REQUIRED TASK
Your task is to output the listing word for word, with pictures excluded.

┌──

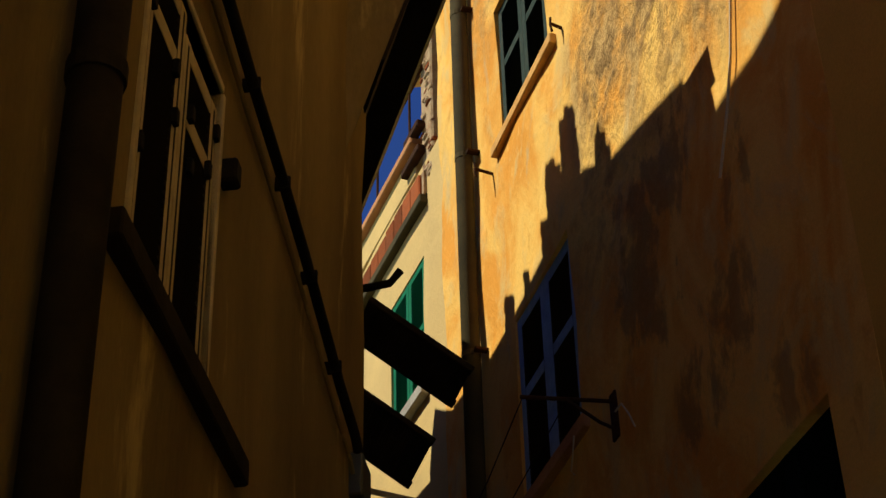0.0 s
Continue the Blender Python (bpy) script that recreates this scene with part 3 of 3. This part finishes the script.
# left house window
for a, b, top, share in ((-5.19, -4.74, 6.15, 0.735), (-4.735, -4.29, 6.24, 0.785)):
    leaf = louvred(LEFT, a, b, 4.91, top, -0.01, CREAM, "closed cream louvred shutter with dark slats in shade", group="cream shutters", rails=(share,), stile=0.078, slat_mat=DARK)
    # Raised dark strips put a groove's shade on the flat stiles.
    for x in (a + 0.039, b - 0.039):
        part("groove", boxed(x - 0.007, x + 0.007, -0.012, -0.0085, 4.95, top - 0.03), DARK, leaf, "dark strip drawing a groove's shade on the stile")
t = thing("window_surround", LEFT, "cream painted wooden frame round the shuttered window", "window trim")
part("frame_post", boxed(-5.228, -5.2, -0.2, 0.012, 4.9, 6.245, 0.004), CREAM, t)
part("frame_post", boxed(-4.28, -4.25, -0.2, 0.012, 4.9, 6.26, 0.004), CREAM, t)
part("frame_head", boxed(-5.2, -4.28, -0.2, 0.012, 6.245, 6.28, 0.004), CREAM, t)
for x, z in ((-4.31, 6.19), (-4.33, 5.93), (-4.63, 5.88), (-4.66, 5.68), (-4.84, 5.84), (-4.87, 5.62), (-5.09, 5.78), (-5.17, 6.02), (-4.32, 5.3)):
    h = thing("shutter_latch", LEFT, "small dark iron latch on the cream shutter", "latch", group="latches on the cream shutters")
    part("plate", boxed(x - 0.018, x + 0.018, -0.012, 0.012, z - 0.035, z + 0.035, 0.004), IRON, h)
sill(LEFT, -5.66, -4.08, 4.75, 4.86, 0.06, DARK, "dark sill under the cream shutters")


# ---- ironwork, pipes and cables on the sunlit houses ----
def drying_rack(m, s0, s1, out, z, brace_z, label):
    """Two scrolled wall brackets, a rod between their tips and thin washing lines."""
    t = thing("drying_rack", m, label, "clothes rack")
    for s in (s0, s1):
        b = part("bracket", tubed([(s, -0.02, z), (s, out - 0.03, z), (s, out, z + 0.012)], 0.011, 8), RUST, t)
        curve = [(s + 0.0, -0.02, brace_z), (s, 0.12, brace_z + 0.04), (s, 0.3, z - 0.11), (s, out - 0.22, z - 0.03), (s, out - 0.12, z - 0.02)]
        part("brace", tubed(curve, 0.010, 8), RUST, b)
        part("scroll", tubed(spiral((s, out - 0.13, z - 0.06), 0.045, 0.015, 80, 480, 16, (0, 1, 0), (0, 0, 1)), 0.008, 6), RUST, b)
        for k in (0.24, 0.42, 0.56):
            part("line_ring", tubed(arc((s, k, z + 0.004), 0.017, 0, 350, 8, (0, 1, 0), (0, 0, 1)), 0.005, 5), RUST, b)
    part("rod", tubed([(s0, out, z + 0.012), (s1, out, z + 0.012)], 0.011, 8), IRON, t)
    for k in (0.24, 0.42, 0.56):
        pts = [(s0 + (s1 - s0) * i / 6, k, z - 0.012 * math.sin(math.pi * i / 6)) for i in range(7)]
        part("line", tubed(pts, 0.0028, 5), CABLE, t, "thin pale washing line")
    return t


drying_rack(NEAR, 6.52, 4.79, 0.71, 9.1, 8.9, "rusty iron drying rack below the white window")
# bracket under the blue shutters
t = thing("wall_bracket", FAR, "rusty iron bracket bars beside the blue shutters", "bracket")
part("bar", tubed([(9.2, -0.03, 7.56), (9.3, 0.6, 7.56)], 0.014, 8), RUST, t)
part("brace", tubed([(9.2, -0.03, 7.34), (9.22, 0.1, 7.40), (9.25, 0.3, 7.55)], 0.012, 8), RUST, t)
part("wall_plate", boxed(9.15, 9.25, -0.02, 0.015, 7.28, 7.62, 0.006), RUST, t)
part("line", tubed([(9.3, 0.58, 7.57), (10.3, 0.5, 7.5), (12.6, 0.3, 7.55)], 0.004, 5), IRON, t, "dark washing line")
part("line", tubed([(9.25, 0.3, 7.56), (10.6, 0.25, 7.5), (12.6, 0.15, 7.55)], 0.004, 5), IRON, t, "dark washing line")
t = thing("loose_cable", FAR, "short pale cable ends hanging below the bracket", "cable")
part("cable_end", tubed([(9.15, 0.02, 7.45), (9.0, 0.04, 7.42), (8.88, 0.05, 7.28), (8.8, 0.05, 7.14)], 0.006, 6), CABLE, t)
part("cable_end", tubed([(9.68, 0.1, 7.56), (9.72, 0.1, 7.45), (9.8, 0.09, 7.36), (9.74, 0.09, 7.30)], 0.006, 6), CABLE, t)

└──

THE SOLUTION
0.0 s
Continue the Blender Python (bpy) script that recreates this scene with part 3 of 3. This part finishes the script.
# left house window
for a, b, top, share in ((-5.19, -4.74, 6.15, 0.735), (-4.735, -4.29, 6.24, 0.785)):
    leaf = louvred(LEFT, a, b, 4.91, top, -0.01, CREAM, "closed cream louvred shutter with dark slats in shade", group="cream shutters", rails=(share,), stile=0.078, slat_mat=DARK)
    # Raised dark strips put a groove's shade on the flat stiles.
    for x in (a + 0.039, b - 0.039):
        part("groove", boxed(x - 0.007, x + 0.007, -0.012, -0.0085, 4.95, top - 0.03), DARK, leaf, "dark strip drawing a groove's shade on the stile")
t = thing("window_surround", LEFT, "cream painted wooden frame round the shuttered window", "window trim")
part("frame_post", boxed(-5.228, -5.2, -0.2, 0.012, 4.9, 6.245, 0.004), CREAM, t)
part("frame_post", boxed(-4.28, -4.25, -0.2, 0.012, 4.9, 6.26, 0.004), CREAM, t)
part("frame_head", boxed(-5.2, -4.28, -0.2, 0.012, 6.245, 6.28, 0.004), CREAM, t)
for x, z in ((-4.31, 6.19), (-4.33, 5.93), (-4.63, 5.88), (-4.66, 5.68), (-4.84, 5.84), (-4.87, 5.62), (-5.09, 5.78), (-5.17, 6.02), (-4.32, 5.3)):
    h = thing("shutter_latch", LEFT, "small dark iron latch on the cream shutter", "latch", group="latches on the cream shutters")
    part("plate", boxed(x - 0.018, x + 0.018, -0.012, 0.012, z - 0.035, z + 0.035, 0.004), IRON, h)
sill(LEFT, -5.66, -4.08, 4.75, 4.86, 0.06, DARK, "dark sill under the cream shutters")


# ---- ironwork, pipes and cables on the sunlit houses ----
def drying_rack(m, s0, s1, out, z, brace_z, label):
    """Two scrolled wall brackets, a rod between their tips and thin washing lines."""
    t = thing("drying_rack", m, label, "clothes rack")
    for s in (s0, s1):
        b = part("bracket", tubed([(s, -0.02, z), (s, out - 0.03, z), (s, out, z + 0.012)], 0.011, 8), RUST, t)
        curve = [(s + 0.0, -0.02, brace_z), (s, 0.12, brace_z + 0.04), (s, 0.3, z - 0.11), (s, out - 0.22, z - 0.03), (s, out - 0.12, z - 0.02)]
        part("brace", tubed(curve, 0.010, 8), RUST, b)
        part("scroll", tubed(spiral((s, out - 0.13, z - 0.06), 0.045, 0.015, 80, 480, 16, (0, 1, 0), (0, 0, 1)), 0.008, 6), RUST, b)
        for k in (0.24, 0.42, 0.56):
            part("line_ring", tubed(arc((s, k, z + 0.004), 0.017, 0, 350, 8, (0, 1, 0), (0, 0, 1)), 0.005, 5), RUST, b)
    part("rod", tubed([(s0, out, z + 0.012), (s1, out, z + 0.012)], 0.011, 8), IRON, t)
    for k in (0.24, 0.42, 0.56):
        pts = [(s0 + (s1 - s0) * i / 6, k, z - 0.012 * math.sin(math.pi * i / 6)) for i in range(7)]
        part("line", tubed(pts, 0.0028, 5), CABLE, t, "thin pale washing line")
    return t


drying_rack(NEAR, 6.52, 4.79, 0.71, 9.1, 8.9, "rusty iron drying rack below the white window")
# bracket under the blue shutters
t = thing("wall_bracket", FAR, "rusty iron bracket bars beside the blue shutters", "bracket")
part("bar", tubed([(9.2, -0.03, 7.56), (9.3, 0.6, 7.56)], 0.014, 8), RUST, t)
part("brace", tubed([(9.2, -0.03, 7.34), (9.22, 0.1, 7.40), (9.25, 0.3, 7.55)], 0.012, 8), RUST, t)
part("wall_plate", boxed(9.15, 9.25, -0.02, 0.015, 7.28, 7.62, 0.006), RUST, t)
part("line", tubed([(9.3, 0.58, 7.57), (10.3, 0.5, 7.5), (12.6, 0.3, 7.55)], 0.004, 5), IRON, t, "dark washing line")
part("line", tubed([(9.25, 0.3, 7.56), (10.6, 0.25, 7.5), (12.6, 0.15, 7.55)], 0.004, 5), IRON, t, "dark washing line")
t = thing("loose_cable", FAR, "short pale cable ends hanging below the bracket", "cable")
part("cable_end", tubed([(9.15, 0.02, 7.45), (9.0, 0.04, 7.42), (8.88, 0.05, 7.28), (8.8, 0.05, 7.14)], 0.006, 6), CABLE, t)
part("cable_end", tubed([(9.68, 0.1, 7.56), (9.72, 0.1, 7.45), (9.8, 0.09, 7.36), (9.74, 0.09, 7.30)], 0.006, 6), CABLE, t)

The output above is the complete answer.